[EXERCISE BRIEF] Make an exact copy of the lines, leaving the pictures out.

[STORED DATA]
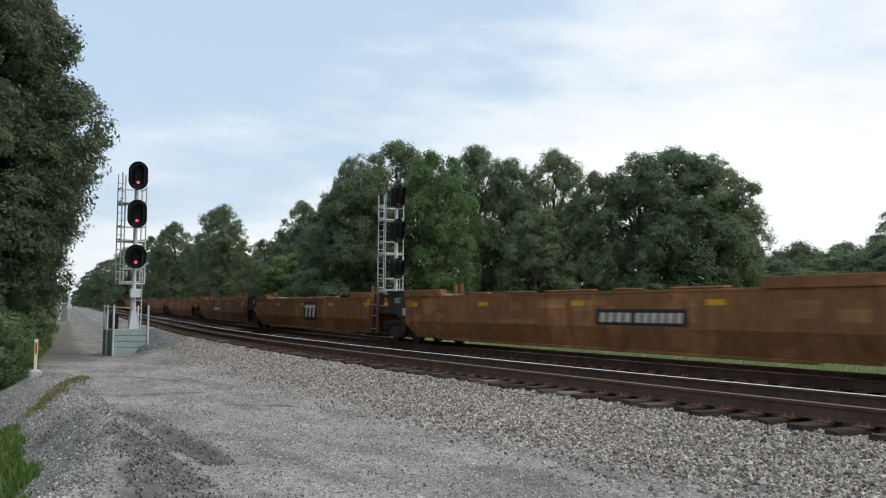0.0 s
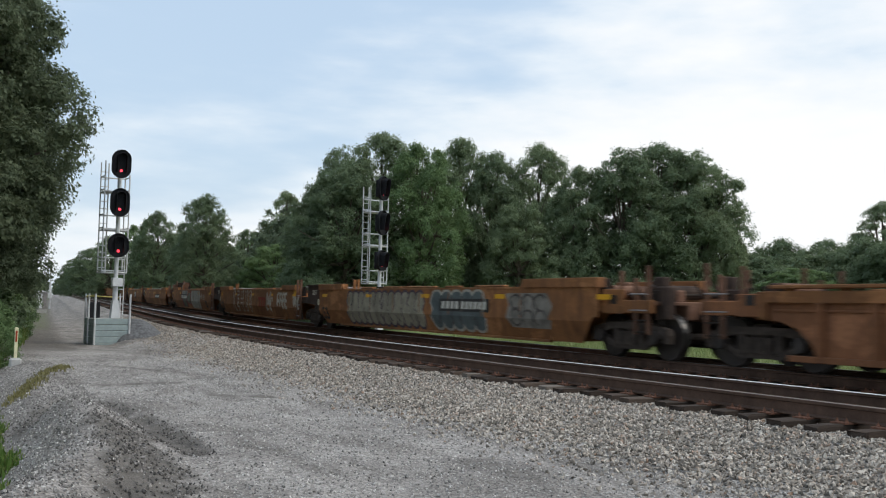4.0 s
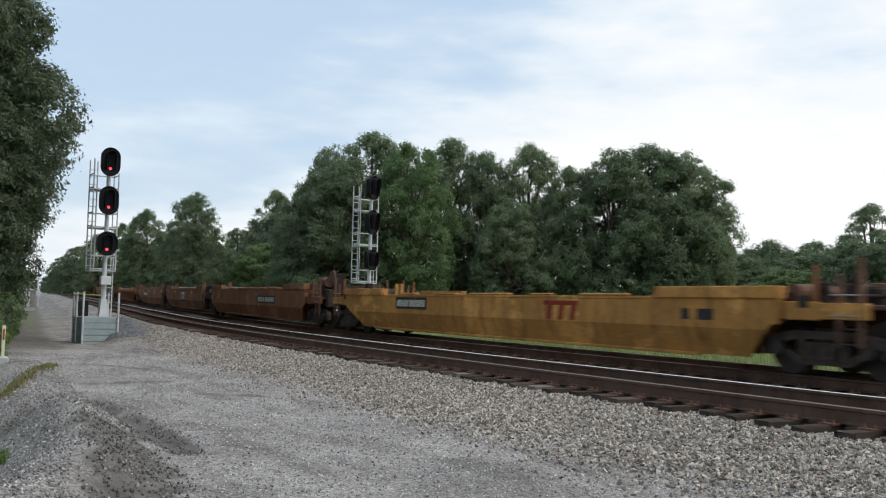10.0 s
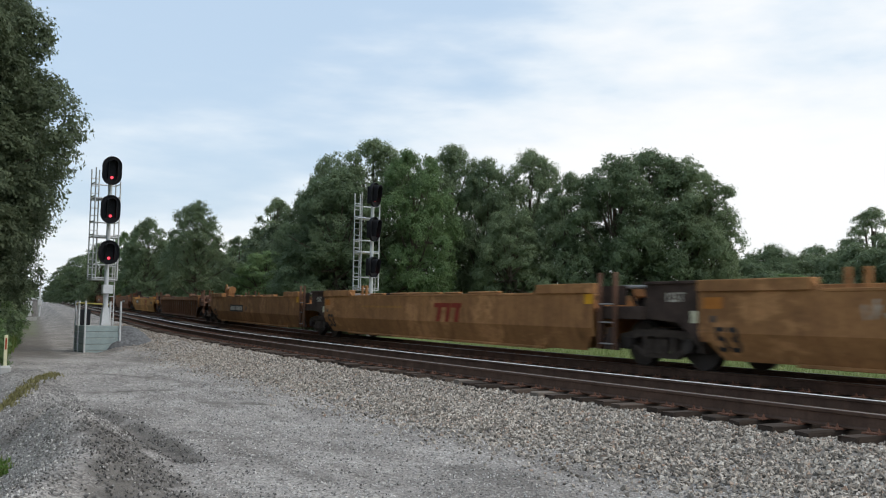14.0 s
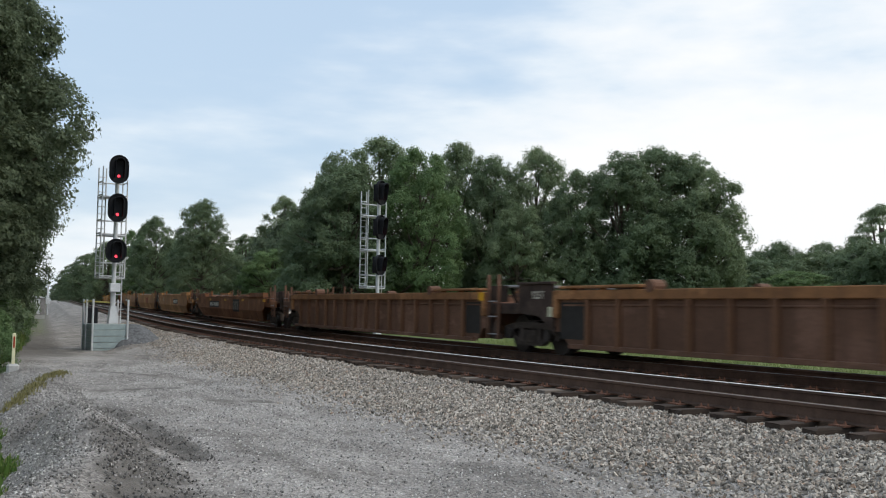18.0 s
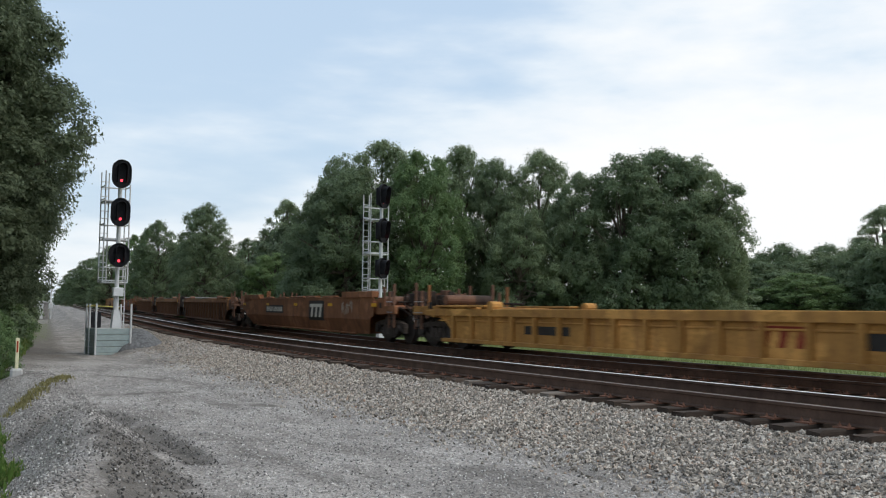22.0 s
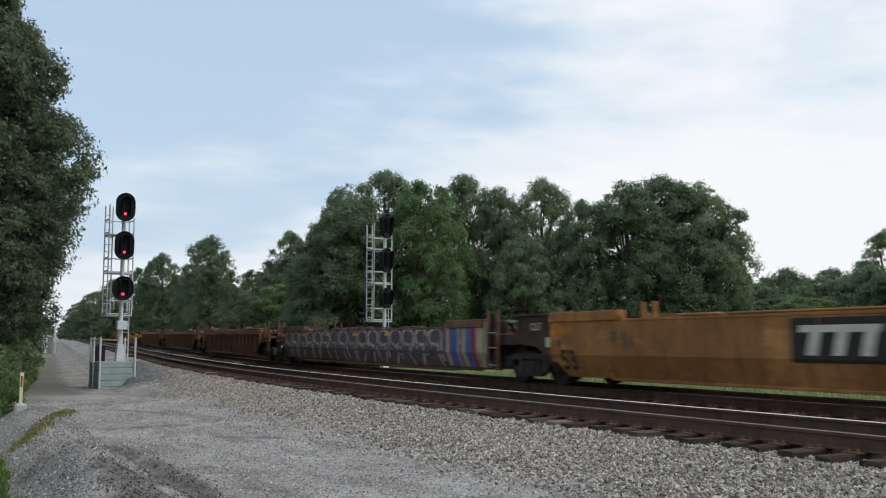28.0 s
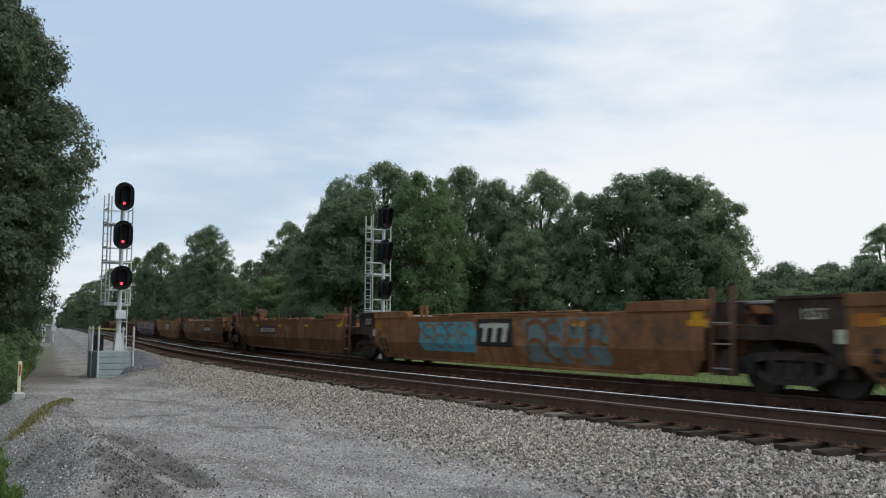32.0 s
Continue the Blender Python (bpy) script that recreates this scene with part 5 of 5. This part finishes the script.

[ANSWER FOR THE TASK]
0.0 s
4.0 s
10.0 s
14.0 s
18.0 s
22.0 s
28.0 s
32.0 s
Continue the Blender Python (bpy) script that recreates this scene with part 5 of 5. This part finishes the script.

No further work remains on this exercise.